Quelques raisons de la popularité d'Obama

 

08/08/2008

 

La chronique d'Alexandre Adler, le 9 août.

 

Parfois, les hasards de la mise en page sont symboliques : disposant aujourd'hui d'un peu plus de deux feuillets, j'en profite pour expédier rapidement le problème Obama. Il est en effet au-delà de toute discussion que Barack Obama a révolutionné la compétition présidentielle, et même, en profondeur, toute la politique américaine.

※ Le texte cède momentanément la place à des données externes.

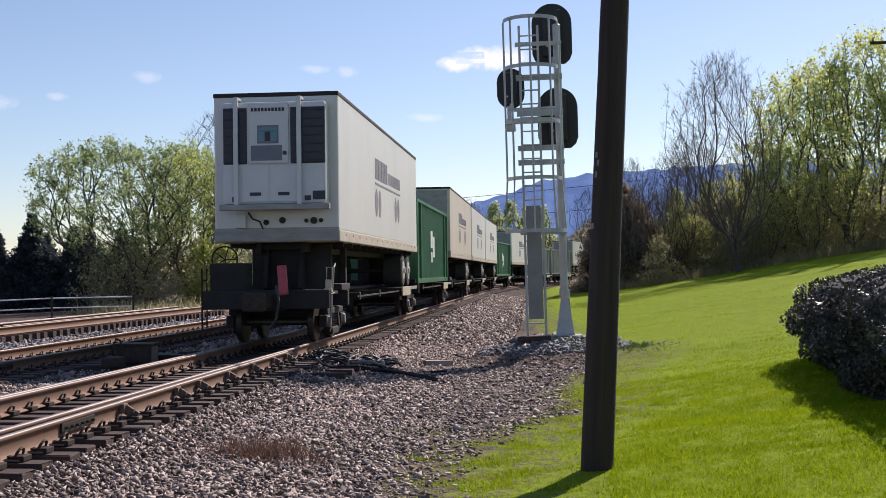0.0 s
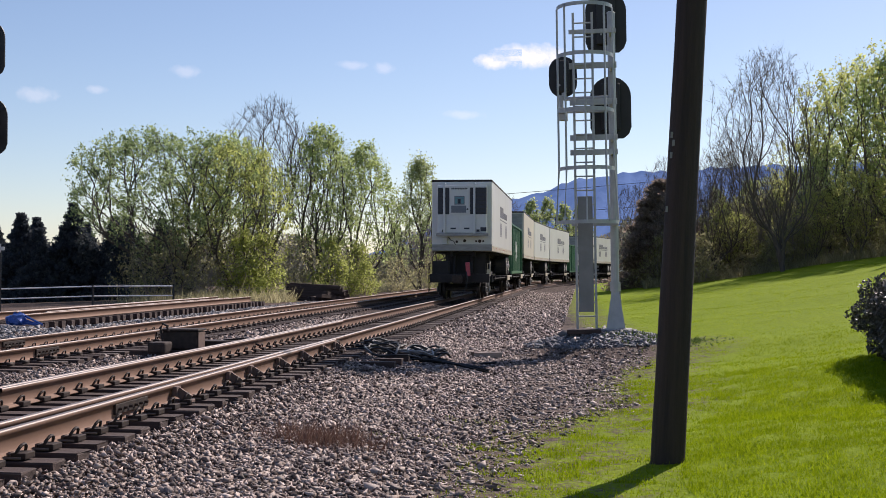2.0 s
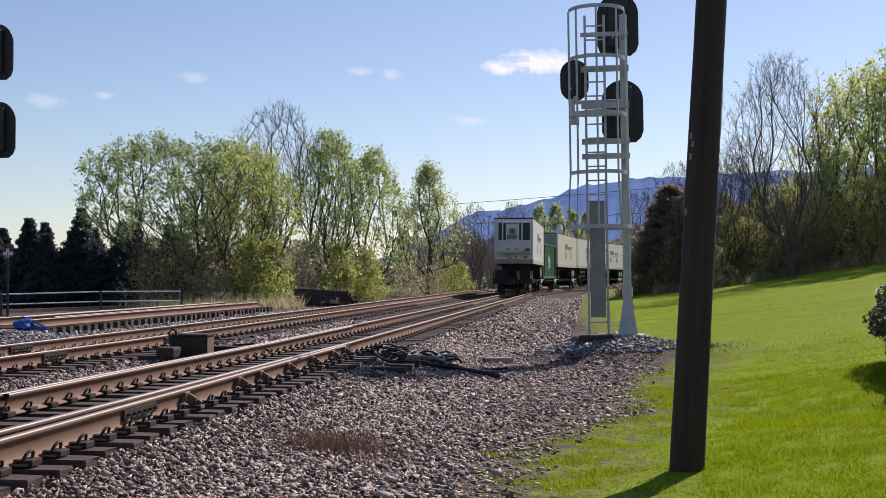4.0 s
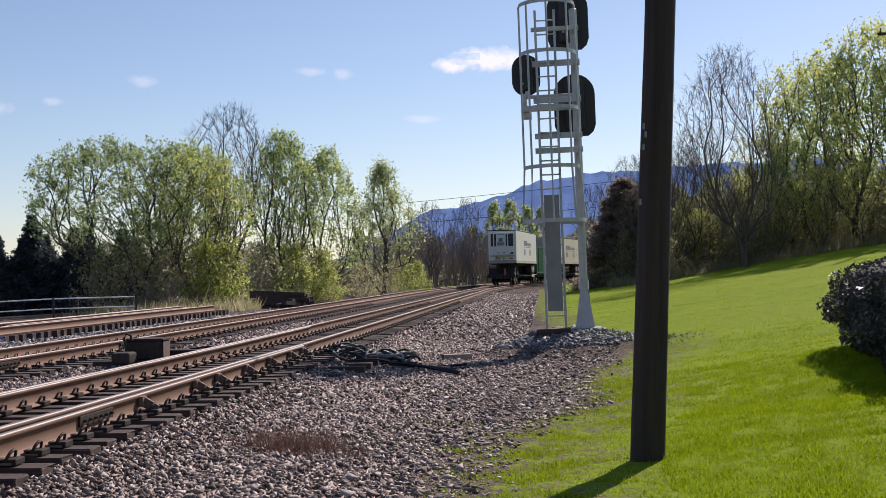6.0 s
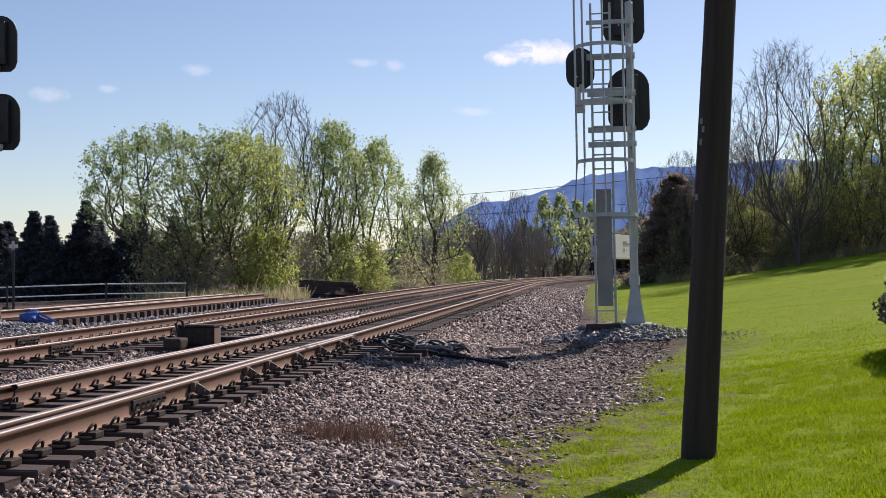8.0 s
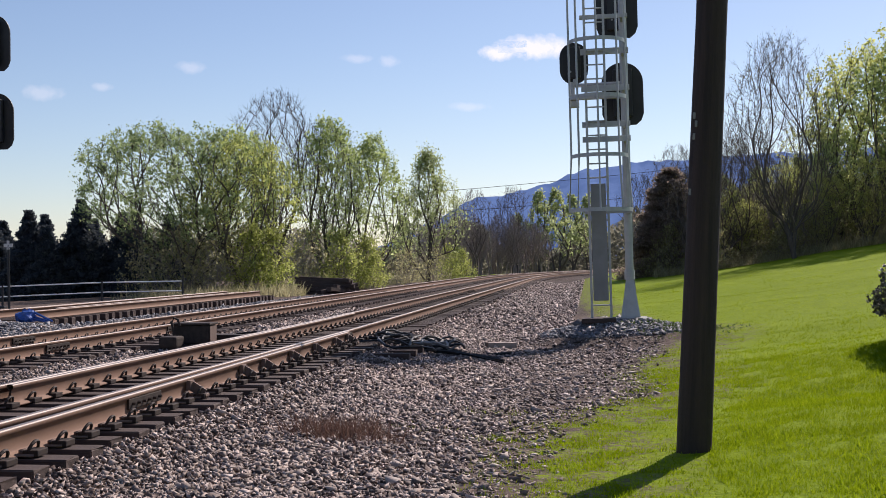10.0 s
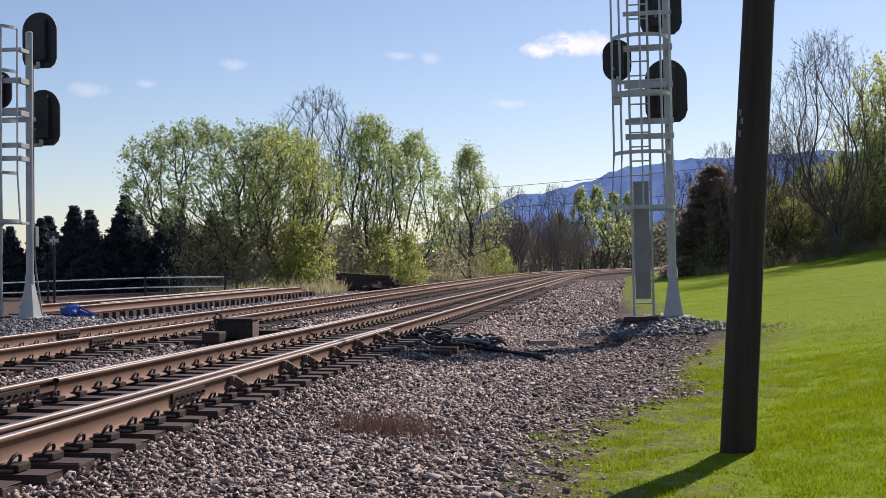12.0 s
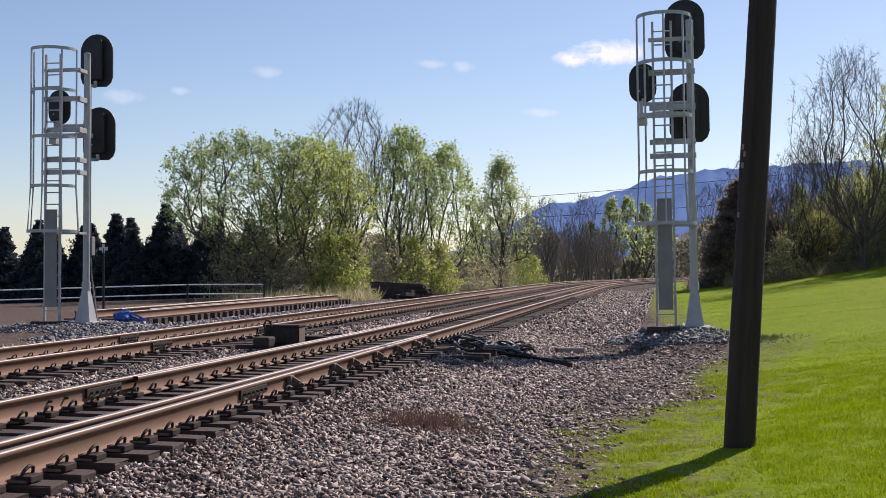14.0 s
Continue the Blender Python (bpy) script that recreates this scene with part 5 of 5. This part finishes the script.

Il symbolise tout à la fois la ­pro­motion spectaculaire des élites noires (trois des présidents de so­ciétés les plus importantes, un chef d'état-major des armées, et l'ac­tuelle secrétaire d'État, Condo­leezza Rice), mais aussi la réhabi­litation, non moins spectaculaire, de la gauche américaine, dont il a défendu toutes les idées importantes : pacifisme, protectionnisme, antimilitarisme, augmentation de la fiscalité et meilleure solidarité fondée sur une bien plus grande redistribution. Tout cela a été no­tamment acquis par le charme d'une personnalité, non seulement éloquente et brillante, mais aussi, ce qui est plus rare dans la communauté afro-américaine, sur une ab­sence tangible du moindre ressentiment à connotation raciale.

 

Que les États-Unis doivent élire un jour un président (ou une présidente) afro-américain est inévitable ; que la génération humiliée des enfants de communistes et de progressistes, aujourd'hui parvenus à la richesse et au pouvoir, aient très envie d'infliger une défaite spectaculaire à une droite américaine, qui demeure arrogante sans avoir aussi bien réussi que ces rejetons, était également inévitable. Barack Obama aura réussi à conjoindre ces deux mouvements immanents de la société américaine.

 

Ce n'est pas le seul talent du candidat qui peut expliquer pa­reille alchimie. Comme pour ­Kennedy en 1960, le barrage anticatholique a cédé devant l'émergence de la génération de l'après-guerre, ici, le barrage anti-Noirs et antigauche est en train de céder sous le poids du rejet maintenant massif de la révolution reaganienne.

 

Celle-ci aura assuré aux États-Unis un spectaculaire redressement économique, payé pourtant d'inégalités sociales dont la somme arrive peu à peu à dépasser en inconvénients ce que la libération des marchés continue d'apporter comme avantages.

 

De plus en plus d'Américains, notamment les baby-boomers, ressentent de plus en plus cruellement l'absence de couverture mé­dicale universelle. Les salariés de l'industrie et des services ont vu très majoritairement leurs revenus stagner depuis 2002. La crise du subprime n'est que la quatrième occurrence de l'explosion d'une bulle spéculative.

 

Ce genre de bulle est entièrement solidaire d'un mode de développement fondé sur des facilités excessives de financement qui finissent, tout comme l'inflation naguère, par produire une allo­cation irrationnelle des ressources et frustrer gravement les classes moyennes inférieures, ici frappées de plein fouet par l'effondrement du secteur immobilier.

 

À cela s'ajoute la stagnation parfois incroyable de tous les équipements publics dans un pays la basse pression fiscale a maintenu les chemins de fer, les aéroports et parfois les routes au niveau technologique des années 1970. C'est à La Nouvelle-Orléans, en 2005, que la faillite de l'État américain devant une catastrophe naturelle, tout à la fois prévisible et enrayable, a prouvé à la majorité des Américains que l'intervention du gouvernement, à la manière de Franklin Roosevelt, est parfois indispensable.

 

Si on additionne à tout cela que la crise économique et financière atteindra son point culminant vers le mois d'octobre, à quelques jours de l'élection présidentielle, on comprend mieux l'avance actuelle d'Obama sur son concurrent républicain, John McCain.

 

Un seul élément peut perturber cette marche triomphale, qui correspond parfaitement au messianisme américain : l'incontestable victoire remportée au finish par George Bush, en Irak, qu'il convient de combiner avec une négociation difficile avec l'Iran. Cela ne correspond pas à la conception du monde développée par Obama, Hollywood et l'université américaine. C'est le seul point le candidat républicain McCain dispose d'un véritable avantage comparatif.